Short task:
All lines featuring the string "part" are to be listed.

Raw data:
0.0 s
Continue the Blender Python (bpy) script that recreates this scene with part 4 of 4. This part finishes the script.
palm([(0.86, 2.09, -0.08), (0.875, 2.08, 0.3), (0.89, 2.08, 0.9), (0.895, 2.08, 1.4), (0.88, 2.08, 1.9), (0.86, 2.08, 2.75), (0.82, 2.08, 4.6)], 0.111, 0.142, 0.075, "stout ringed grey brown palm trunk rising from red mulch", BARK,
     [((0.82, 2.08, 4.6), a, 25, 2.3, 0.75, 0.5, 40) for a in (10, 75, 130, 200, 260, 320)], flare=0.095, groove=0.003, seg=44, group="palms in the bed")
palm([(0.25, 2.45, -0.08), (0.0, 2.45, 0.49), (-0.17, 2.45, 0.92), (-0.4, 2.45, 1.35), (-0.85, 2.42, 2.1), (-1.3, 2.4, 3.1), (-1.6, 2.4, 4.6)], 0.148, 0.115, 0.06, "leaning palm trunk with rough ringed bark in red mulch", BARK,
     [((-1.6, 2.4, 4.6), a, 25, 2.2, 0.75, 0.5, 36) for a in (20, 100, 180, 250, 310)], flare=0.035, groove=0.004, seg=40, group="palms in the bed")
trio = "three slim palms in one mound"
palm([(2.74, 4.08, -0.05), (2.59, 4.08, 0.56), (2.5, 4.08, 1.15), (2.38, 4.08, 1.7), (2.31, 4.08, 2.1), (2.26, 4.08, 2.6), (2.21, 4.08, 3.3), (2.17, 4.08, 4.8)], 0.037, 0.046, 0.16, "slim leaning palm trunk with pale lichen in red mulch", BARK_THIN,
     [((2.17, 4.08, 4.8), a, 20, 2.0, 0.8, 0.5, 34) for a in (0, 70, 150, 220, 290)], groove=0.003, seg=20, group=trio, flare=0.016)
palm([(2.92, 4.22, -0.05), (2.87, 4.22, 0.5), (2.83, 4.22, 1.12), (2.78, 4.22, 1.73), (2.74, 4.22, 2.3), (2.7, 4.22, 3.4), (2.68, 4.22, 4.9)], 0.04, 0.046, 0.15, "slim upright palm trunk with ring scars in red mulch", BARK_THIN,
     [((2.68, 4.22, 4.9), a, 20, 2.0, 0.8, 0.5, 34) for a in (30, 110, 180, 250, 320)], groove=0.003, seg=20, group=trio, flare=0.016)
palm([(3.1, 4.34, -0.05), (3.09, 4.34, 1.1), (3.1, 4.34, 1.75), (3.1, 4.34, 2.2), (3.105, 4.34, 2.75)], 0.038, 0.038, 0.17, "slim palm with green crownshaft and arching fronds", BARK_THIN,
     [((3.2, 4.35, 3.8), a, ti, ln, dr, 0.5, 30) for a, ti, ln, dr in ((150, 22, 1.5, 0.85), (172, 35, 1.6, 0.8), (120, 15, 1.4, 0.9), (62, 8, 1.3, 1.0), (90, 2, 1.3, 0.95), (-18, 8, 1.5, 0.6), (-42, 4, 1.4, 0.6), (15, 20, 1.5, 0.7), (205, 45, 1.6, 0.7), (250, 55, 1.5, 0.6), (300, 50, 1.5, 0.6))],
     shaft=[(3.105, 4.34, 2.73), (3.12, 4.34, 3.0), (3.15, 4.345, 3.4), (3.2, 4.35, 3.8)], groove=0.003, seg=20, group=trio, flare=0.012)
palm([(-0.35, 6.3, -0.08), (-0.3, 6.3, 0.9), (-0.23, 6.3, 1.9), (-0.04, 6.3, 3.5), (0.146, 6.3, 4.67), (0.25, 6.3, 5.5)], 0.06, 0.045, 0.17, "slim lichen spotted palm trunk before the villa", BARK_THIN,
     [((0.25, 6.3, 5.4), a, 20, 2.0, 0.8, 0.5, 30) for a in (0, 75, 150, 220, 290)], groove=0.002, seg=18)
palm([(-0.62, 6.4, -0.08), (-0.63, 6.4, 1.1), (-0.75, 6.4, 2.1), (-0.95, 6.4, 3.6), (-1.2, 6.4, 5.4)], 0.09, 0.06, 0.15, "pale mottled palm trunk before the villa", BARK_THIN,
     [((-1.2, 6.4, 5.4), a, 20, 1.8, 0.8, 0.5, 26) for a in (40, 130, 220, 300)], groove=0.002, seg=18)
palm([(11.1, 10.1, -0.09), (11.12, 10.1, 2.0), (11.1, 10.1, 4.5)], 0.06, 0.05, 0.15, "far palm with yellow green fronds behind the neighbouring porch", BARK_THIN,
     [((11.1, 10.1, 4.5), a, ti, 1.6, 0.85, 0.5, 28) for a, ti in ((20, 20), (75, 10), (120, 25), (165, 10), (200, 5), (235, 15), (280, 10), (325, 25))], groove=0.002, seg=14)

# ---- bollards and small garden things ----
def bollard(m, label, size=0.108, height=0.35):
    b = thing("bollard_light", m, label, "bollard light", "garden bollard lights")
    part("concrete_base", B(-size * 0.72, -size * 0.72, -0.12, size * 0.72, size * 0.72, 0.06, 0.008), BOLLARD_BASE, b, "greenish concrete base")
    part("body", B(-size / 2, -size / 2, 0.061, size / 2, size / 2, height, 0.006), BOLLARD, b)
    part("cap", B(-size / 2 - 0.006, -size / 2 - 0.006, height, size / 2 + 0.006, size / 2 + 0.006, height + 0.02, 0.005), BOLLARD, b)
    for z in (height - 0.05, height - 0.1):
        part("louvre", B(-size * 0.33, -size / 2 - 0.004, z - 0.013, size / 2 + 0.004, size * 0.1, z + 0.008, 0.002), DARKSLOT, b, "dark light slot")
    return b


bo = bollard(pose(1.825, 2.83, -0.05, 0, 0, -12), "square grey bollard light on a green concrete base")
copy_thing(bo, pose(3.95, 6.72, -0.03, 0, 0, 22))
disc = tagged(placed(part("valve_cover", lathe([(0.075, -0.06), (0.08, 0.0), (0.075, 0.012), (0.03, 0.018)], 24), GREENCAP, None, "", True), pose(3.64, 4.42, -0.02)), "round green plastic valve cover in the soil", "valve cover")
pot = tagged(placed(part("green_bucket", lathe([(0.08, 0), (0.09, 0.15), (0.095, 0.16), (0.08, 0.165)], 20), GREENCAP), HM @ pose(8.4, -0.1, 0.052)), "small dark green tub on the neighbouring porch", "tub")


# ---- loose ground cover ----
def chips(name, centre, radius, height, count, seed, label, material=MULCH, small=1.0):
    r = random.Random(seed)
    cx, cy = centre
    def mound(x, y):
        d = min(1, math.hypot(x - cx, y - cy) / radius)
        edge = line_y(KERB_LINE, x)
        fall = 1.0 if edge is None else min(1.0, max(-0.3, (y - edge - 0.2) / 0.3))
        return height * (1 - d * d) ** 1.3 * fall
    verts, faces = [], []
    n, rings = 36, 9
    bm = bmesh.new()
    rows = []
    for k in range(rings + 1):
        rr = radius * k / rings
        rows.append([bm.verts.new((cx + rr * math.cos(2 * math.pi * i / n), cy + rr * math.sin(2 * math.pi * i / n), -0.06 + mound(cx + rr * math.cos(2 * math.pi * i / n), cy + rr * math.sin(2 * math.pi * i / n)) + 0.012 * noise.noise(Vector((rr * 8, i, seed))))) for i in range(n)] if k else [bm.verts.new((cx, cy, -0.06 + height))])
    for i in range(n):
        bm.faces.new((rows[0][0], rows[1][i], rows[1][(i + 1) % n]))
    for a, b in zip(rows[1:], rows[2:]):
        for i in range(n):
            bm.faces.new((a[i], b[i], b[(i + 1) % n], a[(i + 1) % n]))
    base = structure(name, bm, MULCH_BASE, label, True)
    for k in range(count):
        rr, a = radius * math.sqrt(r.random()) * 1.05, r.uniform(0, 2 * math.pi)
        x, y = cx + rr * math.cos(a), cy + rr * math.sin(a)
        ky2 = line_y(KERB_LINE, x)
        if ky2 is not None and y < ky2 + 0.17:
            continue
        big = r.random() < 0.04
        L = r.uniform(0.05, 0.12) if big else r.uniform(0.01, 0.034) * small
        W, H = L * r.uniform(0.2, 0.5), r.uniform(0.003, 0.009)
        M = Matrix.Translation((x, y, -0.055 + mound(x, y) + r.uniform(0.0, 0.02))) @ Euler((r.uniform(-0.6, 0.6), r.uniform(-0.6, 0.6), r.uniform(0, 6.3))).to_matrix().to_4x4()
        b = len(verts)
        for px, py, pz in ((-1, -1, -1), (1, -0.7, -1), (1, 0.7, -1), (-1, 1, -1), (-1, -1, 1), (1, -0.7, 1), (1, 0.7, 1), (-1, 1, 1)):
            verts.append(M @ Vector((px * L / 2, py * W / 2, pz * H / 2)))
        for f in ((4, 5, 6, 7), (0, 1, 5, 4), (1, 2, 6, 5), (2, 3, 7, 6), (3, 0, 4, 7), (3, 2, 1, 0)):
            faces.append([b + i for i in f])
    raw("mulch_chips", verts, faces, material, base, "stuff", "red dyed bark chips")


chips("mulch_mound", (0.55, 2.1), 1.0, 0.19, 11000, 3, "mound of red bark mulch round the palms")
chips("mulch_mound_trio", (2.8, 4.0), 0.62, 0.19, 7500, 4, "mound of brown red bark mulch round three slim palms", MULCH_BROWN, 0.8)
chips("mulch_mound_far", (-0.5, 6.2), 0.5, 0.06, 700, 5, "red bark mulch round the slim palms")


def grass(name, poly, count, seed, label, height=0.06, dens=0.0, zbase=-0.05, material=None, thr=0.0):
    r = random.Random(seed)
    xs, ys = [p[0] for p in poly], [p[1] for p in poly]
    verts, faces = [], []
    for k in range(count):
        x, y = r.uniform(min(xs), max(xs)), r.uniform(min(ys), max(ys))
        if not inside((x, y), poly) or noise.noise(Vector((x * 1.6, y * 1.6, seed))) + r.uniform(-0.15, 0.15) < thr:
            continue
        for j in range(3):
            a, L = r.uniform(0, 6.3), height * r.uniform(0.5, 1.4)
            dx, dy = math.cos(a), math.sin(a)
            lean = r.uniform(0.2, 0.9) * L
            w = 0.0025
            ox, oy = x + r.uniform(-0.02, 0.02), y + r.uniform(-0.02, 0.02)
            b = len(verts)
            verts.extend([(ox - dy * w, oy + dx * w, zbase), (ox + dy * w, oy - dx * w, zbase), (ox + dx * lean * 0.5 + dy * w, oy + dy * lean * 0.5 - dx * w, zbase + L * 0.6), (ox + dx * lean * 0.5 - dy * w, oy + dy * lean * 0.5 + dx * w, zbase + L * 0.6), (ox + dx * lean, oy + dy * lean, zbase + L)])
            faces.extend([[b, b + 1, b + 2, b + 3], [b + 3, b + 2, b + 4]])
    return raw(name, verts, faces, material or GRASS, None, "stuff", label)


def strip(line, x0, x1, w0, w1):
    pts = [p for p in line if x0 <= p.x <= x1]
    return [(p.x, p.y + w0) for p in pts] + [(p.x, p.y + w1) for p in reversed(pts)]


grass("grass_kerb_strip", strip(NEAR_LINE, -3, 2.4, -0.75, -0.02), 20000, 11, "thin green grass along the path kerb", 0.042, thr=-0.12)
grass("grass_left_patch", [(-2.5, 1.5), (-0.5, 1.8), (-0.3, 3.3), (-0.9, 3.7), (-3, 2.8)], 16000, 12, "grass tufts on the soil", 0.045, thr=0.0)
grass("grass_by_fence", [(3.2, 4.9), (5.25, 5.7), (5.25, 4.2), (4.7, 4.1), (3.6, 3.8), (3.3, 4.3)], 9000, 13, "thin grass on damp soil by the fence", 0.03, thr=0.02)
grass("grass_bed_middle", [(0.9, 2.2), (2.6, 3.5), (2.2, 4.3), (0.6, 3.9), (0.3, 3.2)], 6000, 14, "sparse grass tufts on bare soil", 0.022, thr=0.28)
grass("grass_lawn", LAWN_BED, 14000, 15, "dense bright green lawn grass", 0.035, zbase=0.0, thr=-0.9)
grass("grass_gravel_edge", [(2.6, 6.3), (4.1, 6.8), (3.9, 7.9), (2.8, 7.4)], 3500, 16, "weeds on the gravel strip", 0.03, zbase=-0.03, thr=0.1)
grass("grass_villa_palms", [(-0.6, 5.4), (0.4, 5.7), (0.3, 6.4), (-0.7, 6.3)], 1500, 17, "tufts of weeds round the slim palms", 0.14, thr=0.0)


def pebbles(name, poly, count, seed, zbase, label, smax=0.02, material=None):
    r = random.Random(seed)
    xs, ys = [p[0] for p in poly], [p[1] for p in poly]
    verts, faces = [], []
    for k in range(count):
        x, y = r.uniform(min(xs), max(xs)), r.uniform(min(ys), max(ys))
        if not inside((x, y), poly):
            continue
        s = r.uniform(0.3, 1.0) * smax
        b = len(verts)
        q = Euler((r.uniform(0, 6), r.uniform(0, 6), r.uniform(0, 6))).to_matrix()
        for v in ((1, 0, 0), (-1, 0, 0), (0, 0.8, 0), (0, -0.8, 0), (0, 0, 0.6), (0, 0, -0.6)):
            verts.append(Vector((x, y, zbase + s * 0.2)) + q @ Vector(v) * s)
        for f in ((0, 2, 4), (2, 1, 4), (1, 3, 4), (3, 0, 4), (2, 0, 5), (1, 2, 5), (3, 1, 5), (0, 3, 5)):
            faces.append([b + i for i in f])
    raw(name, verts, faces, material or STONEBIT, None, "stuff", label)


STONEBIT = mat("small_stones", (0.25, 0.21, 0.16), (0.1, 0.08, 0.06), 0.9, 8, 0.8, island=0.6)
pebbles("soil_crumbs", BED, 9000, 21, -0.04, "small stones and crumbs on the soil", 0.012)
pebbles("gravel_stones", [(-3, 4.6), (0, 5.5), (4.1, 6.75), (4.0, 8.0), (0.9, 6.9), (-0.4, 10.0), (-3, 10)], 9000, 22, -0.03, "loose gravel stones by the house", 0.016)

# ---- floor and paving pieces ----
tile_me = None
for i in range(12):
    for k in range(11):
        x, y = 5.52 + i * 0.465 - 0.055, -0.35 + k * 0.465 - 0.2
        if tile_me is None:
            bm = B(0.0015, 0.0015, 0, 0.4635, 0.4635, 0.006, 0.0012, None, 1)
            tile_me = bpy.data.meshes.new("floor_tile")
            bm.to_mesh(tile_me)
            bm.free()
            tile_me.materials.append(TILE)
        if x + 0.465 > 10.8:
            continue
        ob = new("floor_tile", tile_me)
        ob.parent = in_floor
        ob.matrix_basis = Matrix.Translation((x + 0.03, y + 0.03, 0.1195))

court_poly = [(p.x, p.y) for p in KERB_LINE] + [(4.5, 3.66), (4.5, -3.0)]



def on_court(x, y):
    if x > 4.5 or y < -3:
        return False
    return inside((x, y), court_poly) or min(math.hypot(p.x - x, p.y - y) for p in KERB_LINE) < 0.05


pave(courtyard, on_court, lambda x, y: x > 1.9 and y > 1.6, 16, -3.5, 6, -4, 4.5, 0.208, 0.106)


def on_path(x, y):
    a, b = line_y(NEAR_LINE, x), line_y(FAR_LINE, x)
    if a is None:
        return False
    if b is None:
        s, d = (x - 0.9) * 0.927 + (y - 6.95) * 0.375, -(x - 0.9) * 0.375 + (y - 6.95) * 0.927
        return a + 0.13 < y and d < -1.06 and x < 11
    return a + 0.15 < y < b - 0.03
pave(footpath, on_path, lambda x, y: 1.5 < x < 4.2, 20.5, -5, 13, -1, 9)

Result for this exercise:
Continue the Blender Python (bpy) script that recreates this scene with part 4 of 4. This part finishes the script.
    part("concrete_base", B(-size * 0.72, -size * 0.72, -0.12, size * 0.72, size * 0.72, 0.06, 0.008), BOLLARD_BASE, b, "greenish concrete base")
    part("body", B(-size / 2, -size / 2, 0.061, size / 2, size / 2, height, 0.006), BOLLARD, b)
    part("cap", B(-size / 2 - 0.006, -size / 2 - 0.006, height, size / 2 + 0.006, size / 2 + 0.006, height + 0.02, 0.005), BOLLARD, b)
        part("louvre", B(-size * 0.33, -size / 2 - 0.004, z - 0.013, size / 2 + 0.004, size * 0.1, z + 0.008, 0.002), DARKSLOT, b, "dark light slot")
disc = tagged(placed(part("valve_cover", lathe([(0.075, -0.06), (0.08, 0.0), (0.075, 0.012), (0.03, 0.018)], 24), GREENCAP, None, "", True), pose(3.64, 4.42, -0.02)), "round green plastic valve cover in the soil", "valve cover")
pot = tagged(placed(part("green_bucket", lathe([(0.08, 0), (0.09, 0.15), (0.095, 0.16), (0.08, 0.165)], 20), GREENCAP), HM @ pose(8.4, -0.1, 0.052)), "small dark green tub on the neighbouring porch", "tub")